Marcel Schwob was a Jewish-French writer that died at 38, but left behind a legacy that influenced arguabyl the greatest short story writer of the twentieth century (perhaps of all time), Jorge Luis Borges. Borges said that A Universal History of Infamy was inspired by Schwob's unique collection Imaginary Lives. What makes both unique is that they are a combination of factual and imagined accounts of real people, written in such a way that it's like reading a history book.
The stories in Imaginary Lives start out harmless enough. Schwob bombards you with description, putting the reader off balance with perfumed tonics and celestial jewelry, etc, etc. But things get weird, as they begin contemplating the uninterrupted sky in a perfectly circular opening in a forest glade parallel a lake. In the case of Lucretius, pondering lust and death and life, all framed by a shaky relationship with a foreign woman. But how the stories end, how these characters spend their days, whether cut short, mired in piquant knavery, or simply left obscure, as the information has run out and we're left to wonder. Left to wonder whether we have heard these names, whether what we're told has been twisted such that these simple matter-of-fact tales seem more true then the histories written about them.
Schwob often foregoes using very well known historical figures, preferring the esoteric and deviant. When he does tackle someone with the pedigree of a Greek philosopher or poet, he boils them down to their base, removing nearly everything one expects from a story. There's no plot to speak of, hardly any dialogue, and the biographies never run for more then a few pages. They're gone before you've had a chance to know them, yet I couldn't shake the feeling that I was being told something general through the eyes of something very specific.
Invisible Cities by Italo Calvino has a similar affect on me. It's nothing but an ethereal travelogue, based on a factual relationship between Kublai Khan and Marco Polo but coursed with descriptions of unreal cities. Again, no plot to speak of, the only characters are Kublai and Polo, and their conversations only happen at the beginning and end of most chapters, sparse and without context. It's hard to know what is and isn't happening in this book, and Calvino takes you away as soon as you find your feet in these imagined conversations. Onto another Bavarian, impossible city. It's the book that feels closest like listening to music.

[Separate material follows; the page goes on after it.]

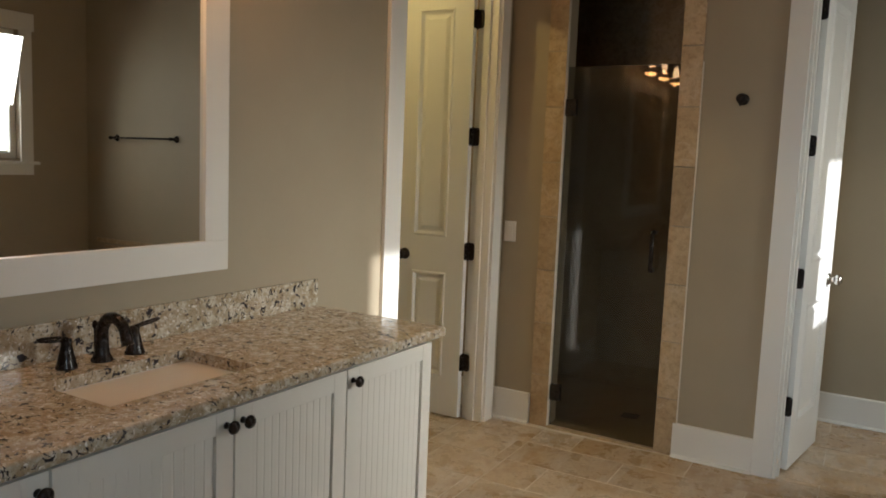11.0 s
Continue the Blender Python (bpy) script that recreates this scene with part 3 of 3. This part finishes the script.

I don't know why we haven't seen more stories in this vein. I think there's a lot you can do with braiding fact and imagination. Furthermore, I don't really know what happened to the experimentation with form in literature. Everything is trying to be something else. A pale imitation of what someone did better instead of trying to do what you can do better then anyone else. I don't think we are simply wholly individual beings just because; instead, I see it as an opportunity to create something wholly individual. To imitate is to do disservice to yourself and all of us who have no idea what's going on in that brain of yours.